US and Japanese Investors Prefer Domestic Investments

V.R.
English Section / 3 decembrie

US and Japanese Investors Prefer Domestic Investments

Versiunea în limba română

The "equity bias” is a common tendency for investors to place their money in domestic assets, according to an analysis by visualcapitalist.com, which notes that this pattern is particularly pronounced among US investors - likely influenced by their country's outsized role in global financial markets. Similarly, Japanese investors heavily concentrate their investments in local assets.

The source shows how different countries invest in stocks and bonds, based on data from Goldman Sachs Global Investment Research.
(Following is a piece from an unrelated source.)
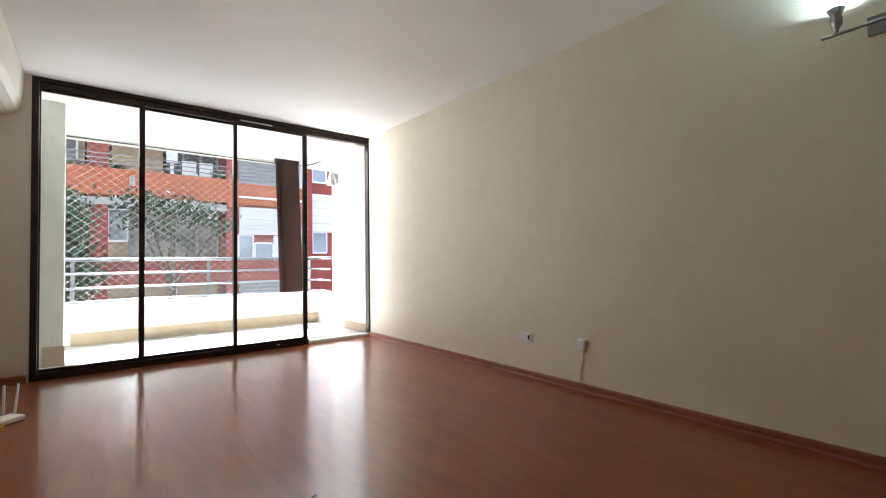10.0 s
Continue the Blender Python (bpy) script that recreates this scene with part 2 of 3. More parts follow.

Thus, US investors keep 78% of their stocks in domestic markets, a share comparable to that of Japan. The ranking presented includes the stock portfolios of different countries, including US stocks, domestic stocks and global stocks.

In contrast, many countries allocate a significant portion of their portfolios to US stocks, such as Norway (48%) and Canada (45%). Notably, Norwegian investors only hold 12% of their equity allocation in domestic stocks, despite strong average annualized returns of 13.7% in 2020.
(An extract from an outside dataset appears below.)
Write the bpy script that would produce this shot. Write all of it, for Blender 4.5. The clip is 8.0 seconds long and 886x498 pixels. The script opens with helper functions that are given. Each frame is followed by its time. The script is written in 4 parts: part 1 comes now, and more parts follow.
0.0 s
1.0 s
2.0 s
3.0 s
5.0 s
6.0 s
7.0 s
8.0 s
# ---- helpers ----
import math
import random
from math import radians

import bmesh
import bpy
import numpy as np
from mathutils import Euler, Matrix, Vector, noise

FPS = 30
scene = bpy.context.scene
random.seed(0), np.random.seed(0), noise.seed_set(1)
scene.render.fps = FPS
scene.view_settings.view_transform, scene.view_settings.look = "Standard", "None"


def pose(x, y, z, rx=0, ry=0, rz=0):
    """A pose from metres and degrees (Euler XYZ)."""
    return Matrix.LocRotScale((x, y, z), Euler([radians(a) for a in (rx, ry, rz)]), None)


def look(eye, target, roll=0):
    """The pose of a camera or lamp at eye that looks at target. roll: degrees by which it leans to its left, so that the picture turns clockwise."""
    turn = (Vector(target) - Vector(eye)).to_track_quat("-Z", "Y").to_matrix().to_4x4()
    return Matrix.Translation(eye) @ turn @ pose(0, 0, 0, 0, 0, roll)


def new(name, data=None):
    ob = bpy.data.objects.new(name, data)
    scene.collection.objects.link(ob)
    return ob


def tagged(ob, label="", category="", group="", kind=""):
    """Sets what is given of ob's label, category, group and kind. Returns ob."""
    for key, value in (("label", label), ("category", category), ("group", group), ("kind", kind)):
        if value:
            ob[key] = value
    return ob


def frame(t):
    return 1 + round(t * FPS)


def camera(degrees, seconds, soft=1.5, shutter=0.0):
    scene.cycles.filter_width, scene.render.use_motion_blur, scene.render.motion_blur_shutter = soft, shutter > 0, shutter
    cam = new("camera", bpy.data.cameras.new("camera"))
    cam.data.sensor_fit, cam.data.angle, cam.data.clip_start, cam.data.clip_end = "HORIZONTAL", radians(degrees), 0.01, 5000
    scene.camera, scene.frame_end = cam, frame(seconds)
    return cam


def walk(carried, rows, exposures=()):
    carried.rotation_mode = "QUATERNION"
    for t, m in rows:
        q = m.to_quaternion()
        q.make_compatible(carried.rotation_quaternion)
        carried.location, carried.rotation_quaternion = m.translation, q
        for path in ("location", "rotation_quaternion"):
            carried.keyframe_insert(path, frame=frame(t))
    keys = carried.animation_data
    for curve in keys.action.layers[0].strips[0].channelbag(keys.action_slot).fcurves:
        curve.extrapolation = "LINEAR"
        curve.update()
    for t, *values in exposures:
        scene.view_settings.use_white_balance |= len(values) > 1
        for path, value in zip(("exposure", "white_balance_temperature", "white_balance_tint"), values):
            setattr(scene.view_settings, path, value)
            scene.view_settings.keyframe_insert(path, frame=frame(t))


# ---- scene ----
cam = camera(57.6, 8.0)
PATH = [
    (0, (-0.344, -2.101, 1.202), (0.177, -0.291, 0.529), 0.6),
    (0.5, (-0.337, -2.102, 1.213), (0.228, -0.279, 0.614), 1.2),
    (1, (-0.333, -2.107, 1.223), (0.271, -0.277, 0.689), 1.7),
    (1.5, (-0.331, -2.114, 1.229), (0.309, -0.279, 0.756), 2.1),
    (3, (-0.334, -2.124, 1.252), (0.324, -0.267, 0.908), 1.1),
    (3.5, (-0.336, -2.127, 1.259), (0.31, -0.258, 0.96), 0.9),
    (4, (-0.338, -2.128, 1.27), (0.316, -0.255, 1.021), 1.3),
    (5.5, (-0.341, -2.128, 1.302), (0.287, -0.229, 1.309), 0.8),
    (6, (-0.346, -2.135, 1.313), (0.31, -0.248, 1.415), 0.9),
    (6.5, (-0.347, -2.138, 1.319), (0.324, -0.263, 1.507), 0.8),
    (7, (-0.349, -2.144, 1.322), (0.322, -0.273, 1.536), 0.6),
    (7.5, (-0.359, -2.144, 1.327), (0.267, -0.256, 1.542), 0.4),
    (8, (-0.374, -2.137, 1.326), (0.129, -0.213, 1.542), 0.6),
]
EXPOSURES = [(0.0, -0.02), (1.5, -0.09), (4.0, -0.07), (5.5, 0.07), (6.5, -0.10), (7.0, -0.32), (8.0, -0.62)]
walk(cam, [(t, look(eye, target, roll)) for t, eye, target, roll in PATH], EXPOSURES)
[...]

UK investors have a similar bias outwards, holding just 19% of their equities domestically, according to the source cited. This is likely influenced by the weak stock market performance and the lingering effects of Brexit. Since 2020, the FTSE 100 index has generated annualized returns of less than 5%.
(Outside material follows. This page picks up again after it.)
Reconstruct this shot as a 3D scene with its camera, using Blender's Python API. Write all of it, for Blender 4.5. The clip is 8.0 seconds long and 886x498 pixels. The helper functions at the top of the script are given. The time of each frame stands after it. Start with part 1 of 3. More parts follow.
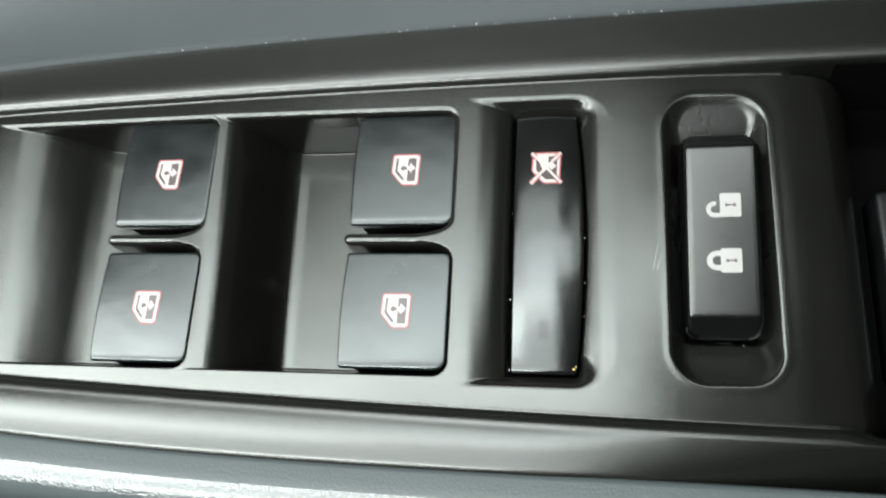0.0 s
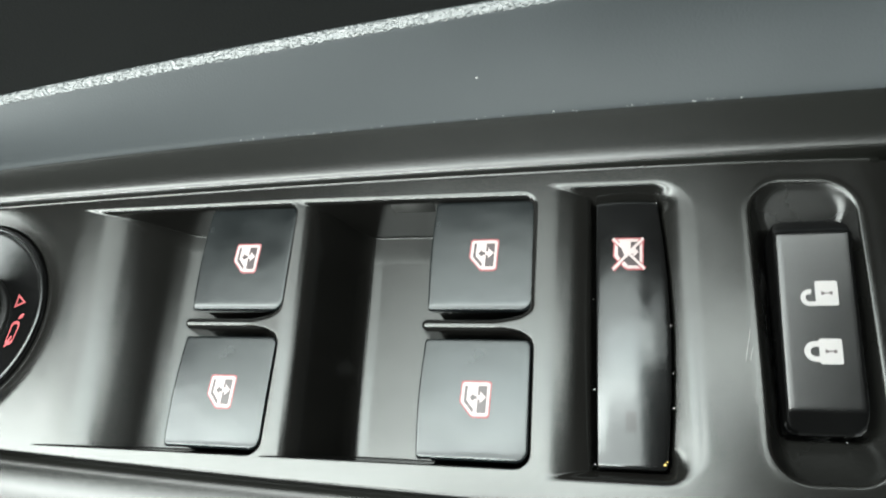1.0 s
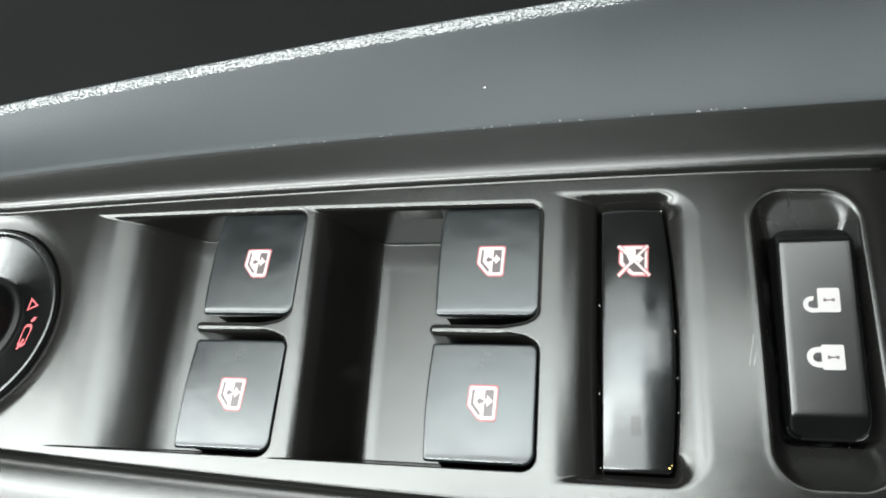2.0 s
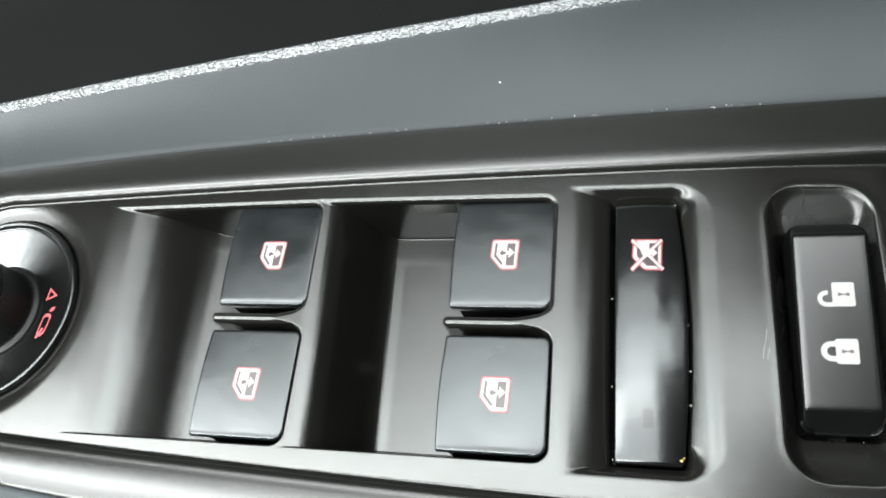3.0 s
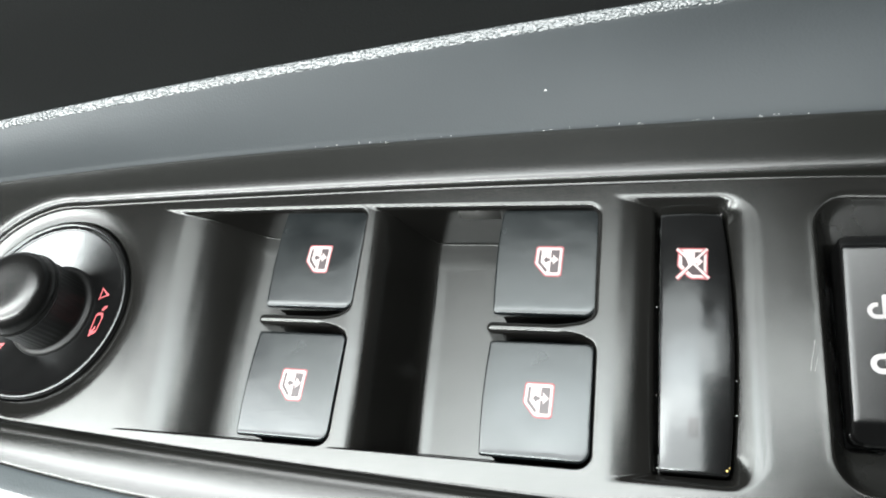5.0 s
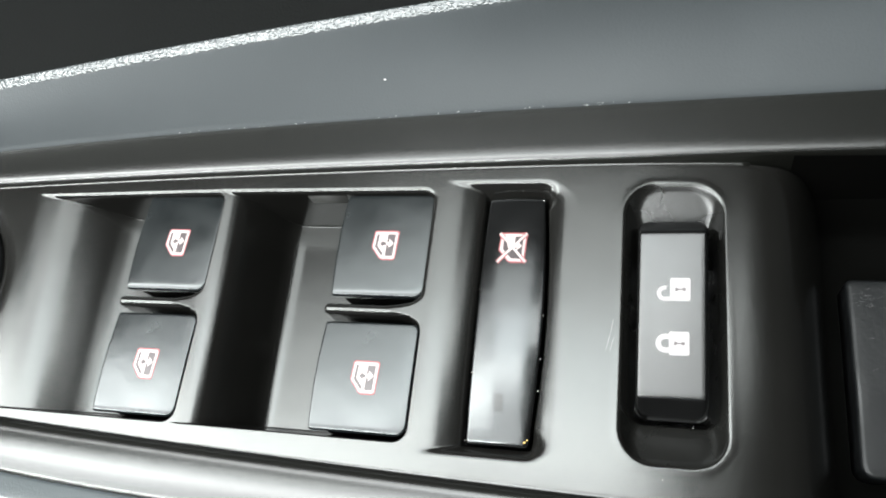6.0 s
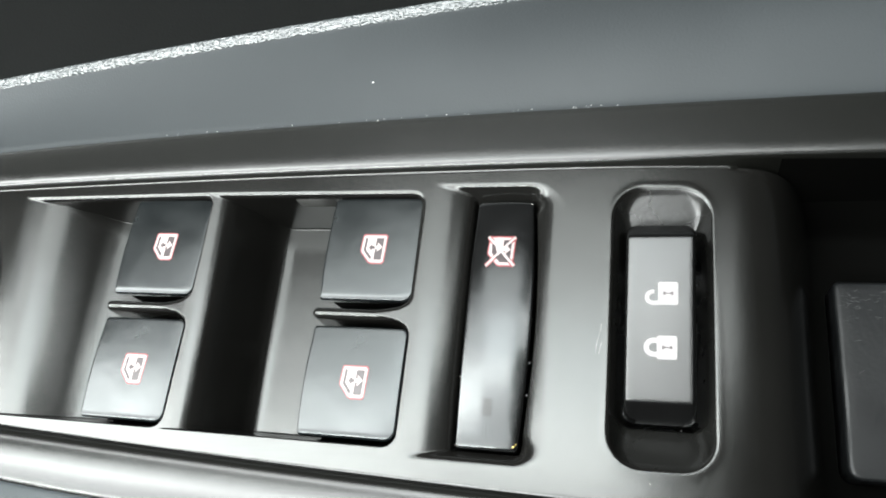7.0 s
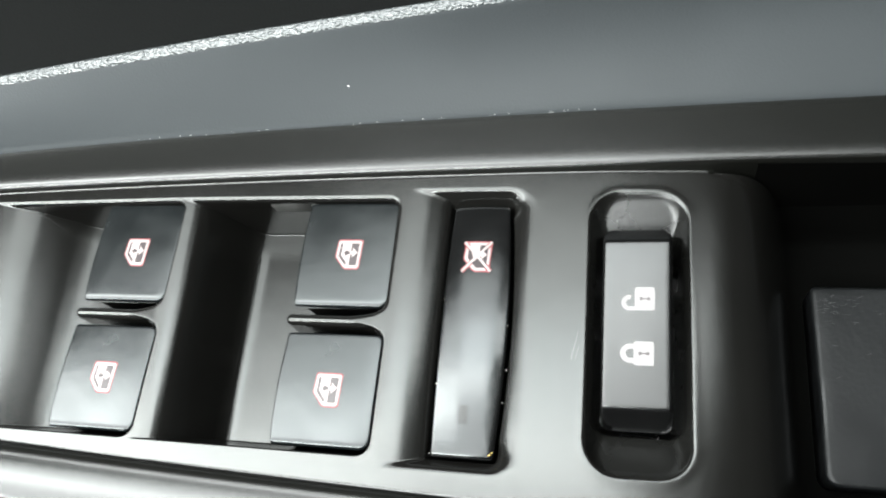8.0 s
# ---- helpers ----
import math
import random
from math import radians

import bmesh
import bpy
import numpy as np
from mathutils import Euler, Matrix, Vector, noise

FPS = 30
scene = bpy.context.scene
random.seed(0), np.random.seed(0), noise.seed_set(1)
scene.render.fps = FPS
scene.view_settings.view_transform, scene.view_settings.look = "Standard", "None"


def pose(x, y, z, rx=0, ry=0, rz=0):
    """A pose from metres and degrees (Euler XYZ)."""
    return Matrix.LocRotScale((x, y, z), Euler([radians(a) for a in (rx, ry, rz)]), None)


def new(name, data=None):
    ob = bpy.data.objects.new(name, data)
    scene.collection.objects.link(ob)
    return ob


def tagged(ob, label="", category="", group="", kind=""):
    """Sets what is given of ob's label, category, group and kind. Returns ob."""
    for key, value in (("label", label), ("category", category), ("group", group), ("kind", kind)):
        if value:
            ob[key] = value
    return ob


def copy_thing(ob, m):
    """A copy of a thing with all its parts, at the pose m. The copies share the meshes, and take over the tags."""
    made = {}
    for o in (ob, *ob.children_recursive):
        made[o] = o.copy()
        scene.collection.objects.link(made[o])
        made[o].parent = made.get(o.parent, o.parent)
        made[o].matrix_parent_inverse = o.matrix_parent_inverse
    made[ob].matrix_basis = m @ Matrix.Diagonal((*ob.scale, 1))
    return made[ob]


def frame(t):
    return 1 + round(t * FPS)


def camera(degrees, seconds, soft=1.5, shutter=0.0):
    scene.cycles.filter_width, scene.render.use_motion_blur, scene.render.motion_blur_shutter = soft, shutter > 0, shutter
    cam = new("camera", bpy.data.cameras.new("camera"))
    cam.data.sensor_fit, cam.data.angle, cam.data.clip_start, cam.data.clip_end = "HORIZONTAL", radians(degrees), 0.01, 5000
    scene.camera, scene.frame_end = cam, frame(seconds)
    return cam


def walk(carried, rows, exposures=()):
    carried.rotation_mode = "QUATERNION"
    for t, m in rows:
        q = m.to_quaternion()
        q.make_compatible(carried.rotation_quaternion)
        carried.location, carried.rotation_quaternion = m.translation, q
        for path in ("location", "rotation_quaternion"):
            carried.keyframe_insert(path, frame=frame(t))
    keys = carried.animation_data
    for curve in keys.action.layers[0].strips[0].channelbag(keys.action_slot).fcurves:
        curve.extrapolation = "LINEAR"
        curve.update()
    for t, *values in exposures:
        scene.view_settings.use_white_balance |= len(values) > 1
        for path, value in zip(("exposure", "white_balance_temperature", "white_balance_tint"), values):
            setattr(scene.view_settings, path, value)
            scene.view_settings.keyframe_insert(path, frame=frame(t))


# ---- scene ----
cam = camera(61.6, 8.0, soft=1.8, shutter=0.6)
PATH = [
    (0, -0.0062, -0.0082, 0.1625, 17.52, 9.77, 3.04),
    (0.2, -0.0096, -0.0081, 0.1656, 18.11, 9.32, 2.86),
    (0.5, -0.0130, -0.0081, 0.1631, 19.77, 10.85, 3.41),
    (0.7, -0.0169, -0.0062, 0.1629, 21.46, 11.11, 3.64),
    (1, -0.0155, -0.0065, 0.1630, 23.83, 12.57, 4.47),
    (1.2, -0.0162, -0.0069, 0.1640, 24.51, 12.41, 4.61),
    (2.3, -0.0163, -0.0106, 0.1654, 25.12, 12.77, 5.19),
    (2.5, -0.0157, -0.0118, 0.1645, 25.48, 13.03, 5.49),
    (3, -0.0163, -0.0128, 0.1650, 25.60, 13.19, 5.86),
    (3.5, -0.0162, -0.0137, 0.1647, 25.69, 13.31, 6.09),
    (4, -0.0192, -0.0150, 0.1662, 25.88, 14.22, 6.82),
    (4.2, -0.0204, -0.0135, 0.1674, 25.99, 14.67, 7.21),
    (5.3, -0.0184, -0.0127, 0.1692, 26.08, 14.87, 7.49),
    (5.4, -0.0082, -0.0104, 0.1732, 25.37, 14.81, 7.39),
    (5.5, 0.0080, -0.0095, 0.1742, 25.95, 14.71, 7.66),
    (5.6, 0.0185, -0.0041, 0.1722, 24.90, 14.68, 7.23),
    (5.8, 0.0197, -0.0073, 0.1668, 23.67, 14.19, 6.71),
    (6, 0.0205, -0.0068, 0.1686, 23.05, 14.38, 6.84),
    (6.5, 0.0206, -0.0044, 0.1690, 22.38, 14.28, 6.58),
    (7, 0.0215, -0.0045, 0.1689, 22.55, 13.99, 6.39),
    (7.5, 0.0216, -0.0032, 0.1692, 22.72, 13.87, 6.32),
    (8, 0.0233, -0.0037, 0.1661, 22.95, 13.00, 5.91),
]
walk(cam, [(t, pose(x, y, z, rx, ry, rz)) for t, x, y, z, rx, ry, rz in PATH],
     exposures=((0, -0.12, 6500, 5), (1.2, -0.07, 6500, 6), (2.3, 0.11, 6500, 10), (5.3, 0.13, 6500, 11), (8, 0.05, 6500, 10)))

# ---- world, added overhead lamps ----
world = bpy.data.worlds.new("sky")
scene.world = world
world.use_nodes = True
sky = world.node_tree.nodes.new("ShaderNodeTexSky")
sky.sky_type, sky.sun_disc = "NISHITA", False
sky.sun_elevation, sky.sun_rotation = radians(40), radians(200)
world.node_tree.links.new(sky.outputs[0], world.node_tree.nodes["Background"].inputs[0])
world.node_tree.nodes["Background"].inputs[1].default_value = 0.05


def fill_lamp(name, foot, head, y0, y1, glow, color=(0.95, 1.0, 0.98)):
    """An added area lamp, raked from foot (x, z) to head (x, z), between y0 and y1."""
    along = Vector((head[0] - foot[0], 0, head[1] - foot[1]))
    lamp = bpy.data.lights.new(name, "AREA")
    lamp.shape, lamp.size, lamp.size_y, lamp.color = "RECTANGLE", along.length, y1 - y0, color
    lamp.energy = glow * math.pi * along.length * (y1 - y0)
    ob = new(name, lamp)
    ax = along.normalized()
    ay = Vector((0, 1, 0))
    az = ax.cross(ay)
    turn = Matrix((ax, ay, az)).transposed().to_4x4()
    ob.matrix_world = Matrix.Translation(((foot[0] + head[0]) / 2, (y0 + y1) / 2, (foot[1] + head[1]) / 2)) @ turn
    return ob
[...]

Japan - 80% of fixed income investments are held domestically

Japanese investors have the strongest bias towards domestic investments, with 80% of fixed income investments held domestically. Meanwhile, European investors also reflect this trend, with 69% allocated to domestic bonds. Factors such as familiarity and potential tax advantages may influence this trend.

For investors diversifying abroad, Switzerland has the largest allocation to U.S. bonds, at 33%. This is likely influenced by the strength of its currency and the relatively higher yields on U.S. bonds, given Switzerland's current 0% interest rate.